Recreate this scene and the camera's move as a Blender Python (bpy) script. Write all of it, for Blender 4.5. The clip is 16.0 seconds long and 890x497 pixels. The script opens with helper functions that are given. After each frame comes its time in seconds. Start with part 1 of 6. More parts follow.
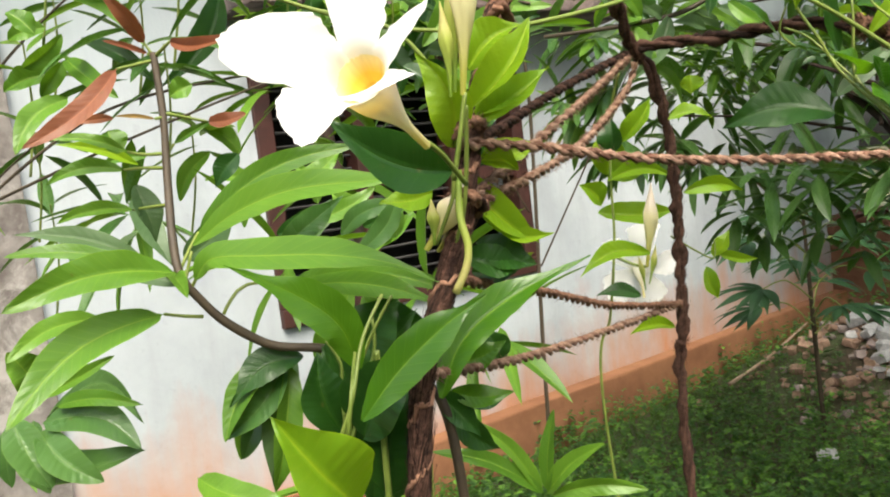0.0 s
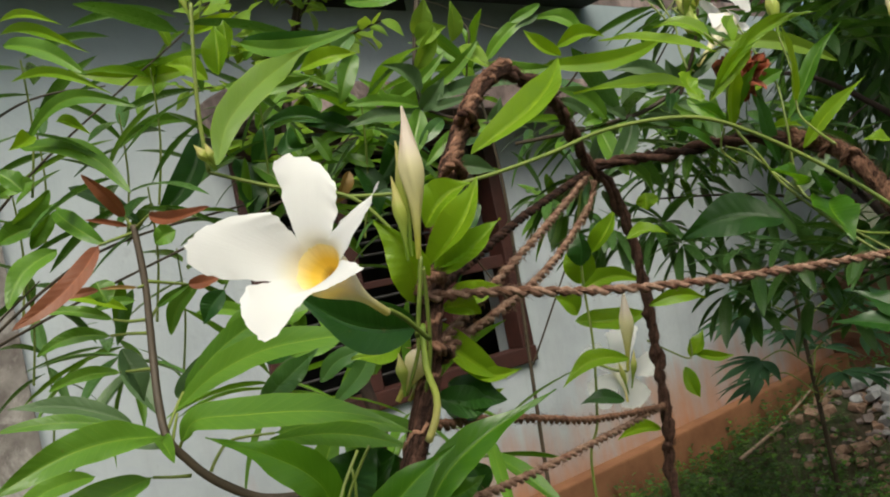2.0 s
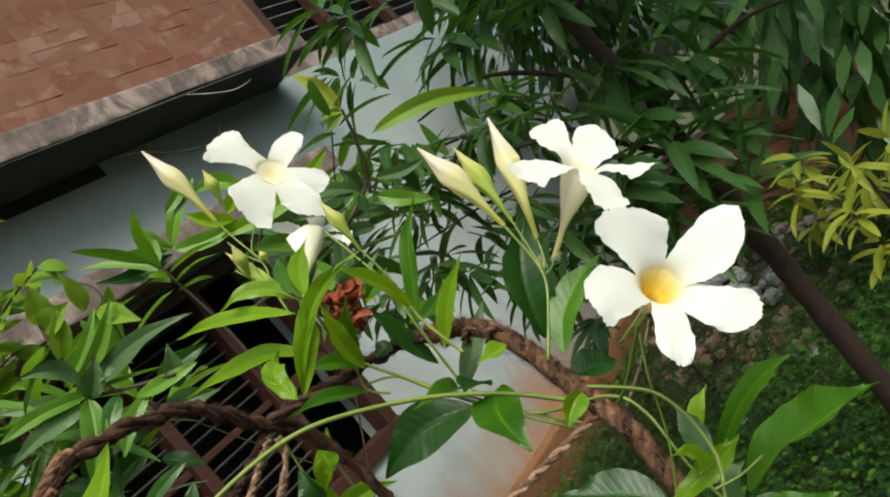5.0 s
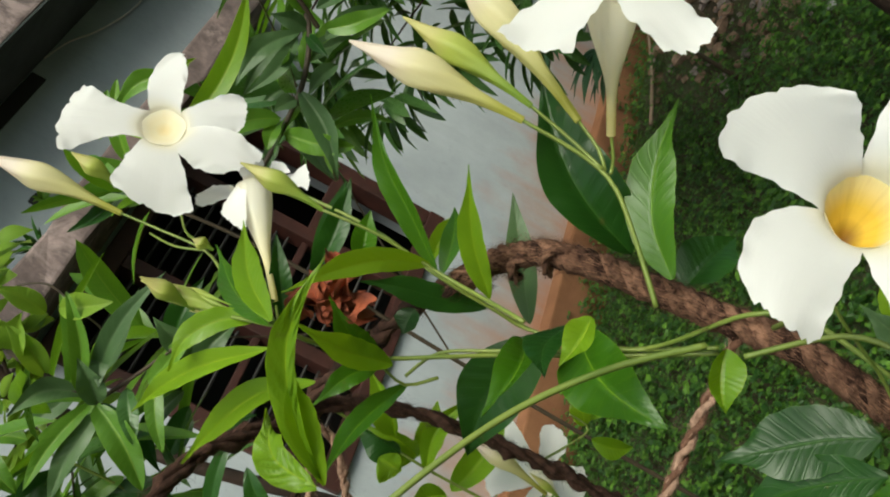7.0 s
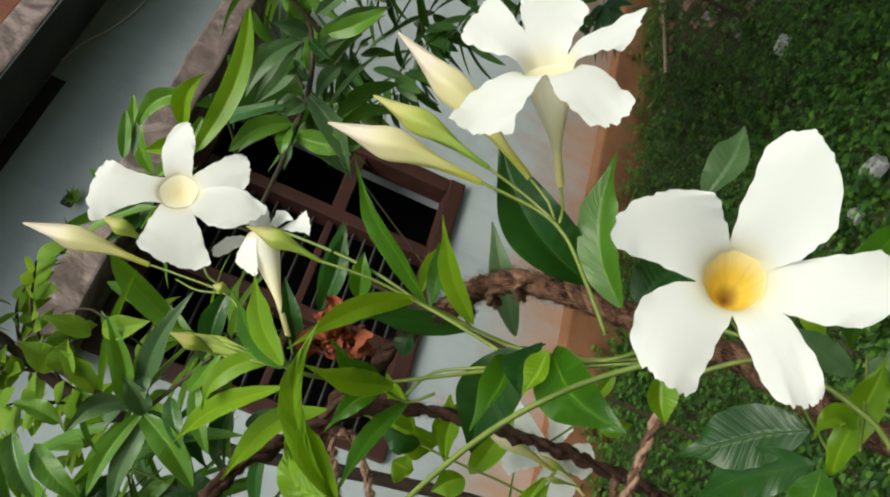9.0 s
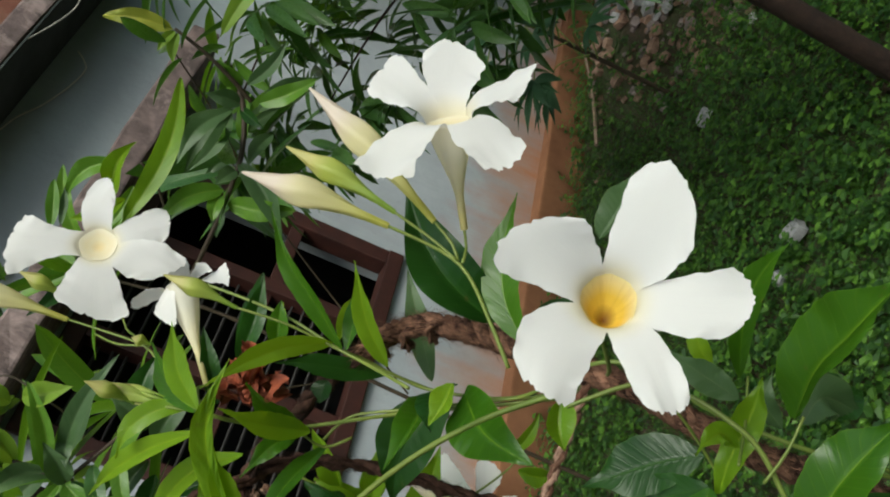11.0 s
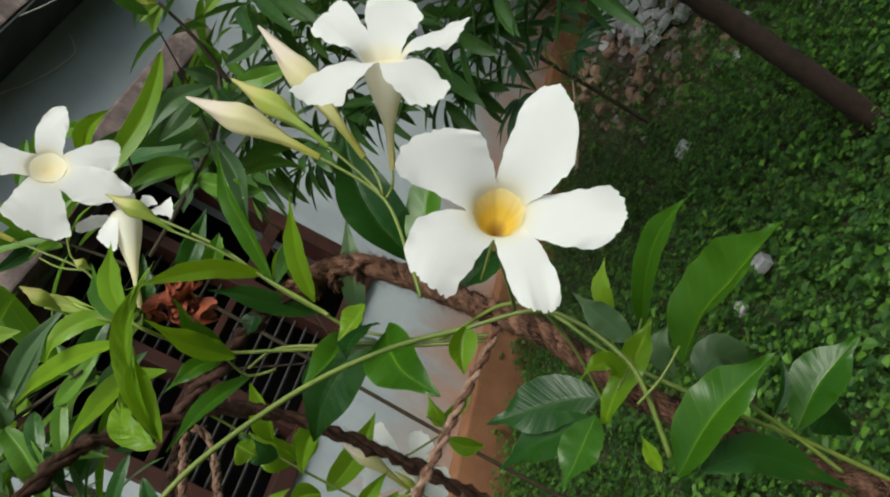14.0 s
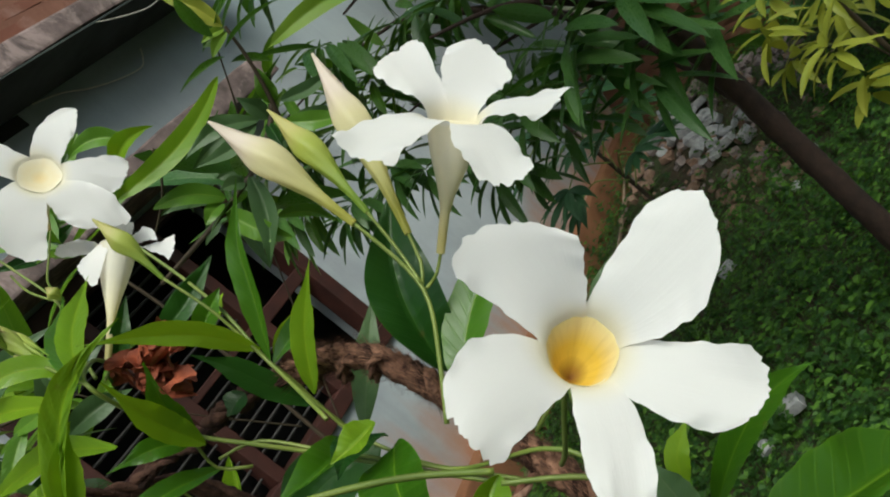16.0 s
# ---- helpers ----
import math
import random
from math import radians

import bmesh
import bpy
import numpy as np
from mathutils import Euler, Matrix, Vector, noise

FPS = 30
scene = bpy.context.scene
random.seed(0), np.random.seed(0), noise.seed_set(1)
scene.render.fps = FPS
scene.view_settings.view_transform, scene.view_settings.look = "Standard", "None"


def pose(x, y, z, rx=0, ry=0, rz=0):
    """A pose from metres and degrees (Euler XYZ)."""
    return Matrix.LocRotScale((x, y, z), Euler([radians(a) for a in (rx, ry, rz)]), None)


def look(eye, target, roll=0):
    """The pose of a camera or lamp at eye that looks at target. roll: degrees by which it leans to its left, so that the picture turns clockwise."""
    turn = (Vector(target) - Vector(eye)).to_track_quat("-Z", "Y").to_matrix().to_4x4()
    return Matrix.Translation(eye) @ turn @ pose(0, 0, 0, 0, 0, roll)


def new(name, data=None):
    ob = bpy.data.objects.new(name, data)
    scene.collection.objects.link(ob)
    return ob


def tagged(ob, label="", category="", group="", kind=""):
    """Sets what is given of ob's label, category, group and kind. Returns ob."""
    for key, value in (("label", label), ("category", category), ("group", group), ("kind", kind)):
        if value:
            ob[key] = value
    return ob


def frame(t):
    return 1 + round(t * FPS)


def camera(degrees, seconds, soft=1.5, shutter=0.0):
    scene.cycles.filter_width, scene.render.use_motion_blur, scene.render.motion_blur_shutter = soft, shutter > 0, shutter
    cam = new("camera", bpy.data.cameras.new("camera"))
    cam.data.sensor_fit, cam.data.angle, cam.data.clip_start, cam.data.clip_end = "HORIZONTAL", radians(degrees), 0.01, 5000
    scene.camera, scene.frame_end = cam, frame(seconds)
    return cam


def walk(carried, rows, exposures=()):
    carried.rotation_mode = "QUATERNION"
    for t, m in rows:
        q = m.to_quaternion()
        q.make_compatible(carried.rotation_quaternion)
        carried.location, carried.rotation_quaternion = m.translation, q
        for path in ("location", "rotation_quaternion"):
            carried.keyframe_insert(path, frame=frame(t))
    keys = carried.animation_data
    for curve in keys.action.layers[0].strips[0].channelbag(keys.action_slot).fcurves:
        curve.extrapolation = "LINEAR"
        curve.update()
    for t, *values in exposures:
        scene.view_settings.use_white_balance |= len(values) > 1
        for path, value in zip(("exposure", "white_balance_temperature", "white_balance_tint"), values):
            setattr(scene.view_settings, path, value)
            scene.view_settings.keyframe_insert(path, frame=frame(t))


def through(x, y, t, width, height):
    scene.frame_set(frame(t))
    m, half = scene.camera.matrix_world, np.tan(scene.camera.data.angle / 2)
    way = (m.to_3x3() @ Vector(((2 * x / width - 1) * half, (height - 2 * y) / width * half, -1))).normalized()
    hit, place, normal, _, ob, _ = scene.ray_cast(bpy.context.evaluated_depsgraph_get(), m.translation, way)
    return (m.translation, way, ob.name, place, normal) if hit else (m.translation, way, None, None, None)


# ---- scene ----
cam = camera(56.0, 16.0, soft=2.0)
PATH = [
    (0.0, -0.0084, -0.0005, 1.3744, -0.00, -4.60, 7.11),
    (0.5, -0.0083, -0.0009, 1.3800, -0.92, -2.52, 7.81),
    (1.0, -0.0010, -0.0097, 1.3873, -1.57, -0.83, 8.41),
    (1.5, 0.0018, -0.0183, 1.3965, -0.68, 0.70, 10.18),
    (2.0, 0.0110, -0.0250, 1.4018, -1.28, 1.41, 11.57),
    (2.5, 0.0259, -0.0318, 1.4078, -2.13, 2.88, 13.31),
    (3.0, 0.0469, -0.0352, 1.4157, -4.33, 4.30, 15.03),
    (3.5, 0.0721, -0.0326, 1.4193, -6.52, 4.48, 17.31),
    (4.0, 0.1012, -0.0222, 1.4237, -9.09, 3.01, 22.15),
    (4.4, 0.1480, 0.0077, 1.4464, -9.55, 1.49, 28.48),
    (4.5, 0.1565, 0.0176, 1.4540, -11.24, 1.59, 30.38),
    (4.7, 0.1776, 0.0281, 1.4731, -12.73, 1.06, 34.84),
    (6.8, 0.2868, 0.2064, 1.5237, -3.21, -10.54, 59.50),
    (7.0, 0.2918, 0.2083, 1.5267, -0.40, -10.50, 61.34),
    (7.5, 0.3210, 0.1943, 1.5357, 5.01, -11.83, 63.70),
    (8.0, 0.3189, 0.1698, 1.5460, 7.66, -9.34, 64.40),
    (8.5, 0.3275, 0.1616, 1.5416, 6.19, -8.95, 65.81),
    (9.0, 0.3338, 0.1586, 1.5324, 2.99, -9.92, 66.36),
    (9.2, 0.3363, 0.1576, 1.5295, 2.13, -10.11, 66.89),
    (11.3, 0.3239, 0.1349, 1.5124, -3.94, -11.83, 65.59),
    (11.5, 0.3215, 0.1336, 1.5088, -3.92, -12.31, 65.18),
    (12.0, 0.3179, 0.1289, 1.5037, -3.82, -12.46, 65.15),
    (12.5, 0.3176, 0.1215, 1.4980, -4.00, -12.62, 64.51),
    (13.0, 0.3107, 0.1215, 1.4908, -3.62, -12.49, 63.13),
    (13.5, 0.3082, 0.1169, 1.4824, -4.41, -12.85, 62.77),
    (14.0, 0.3027, 0.1091, 1.4821, -5.13, -12.16, 61.38),
    (14.5, 0.2965, 0.1118, 1.4876, -9.24, -9.57, 54.41),
    (15.0, 0.3030, 0.1336, 1.4887, -9.42, -8.74, 53.38),
    (15.5, 0.3134, 0.1587, 1.4889, -8.96, -7.71, 51.75),
    (16.0, 0.3171, 0.1898, 1.4811, -8.15, -7.91, 50.38),
]
walk(cam, [(t, pose(x, y, z, 90 + pitch, 0, yaw) @ pose(0, 0, 0, 0, 0, -roll)) for t, x, y, z, yaw, pitch, roll in PATH],
     exposures=[(0.0, 1.30, 6650, 5), (0.5, 0.65, 6650, 4), (1.0, 0.36, 6650, 4), (1.5, 0.31, 6650, 3), (2.0, 0.33, 6600, 2), (3.2, 0.44, 6560, 0), (4.5, 0.46, 6500, -5), (7.0, 0.29, 6420, -4), (9.2, 0.24, 6340, -4), (11.3, 0.00, 6120, -1), (16.0, 0.03, 6100, -2)])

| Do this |
Of the lines in the listing above, how many hold the string "radians"? Reply with the number only.

| Result of the task |
3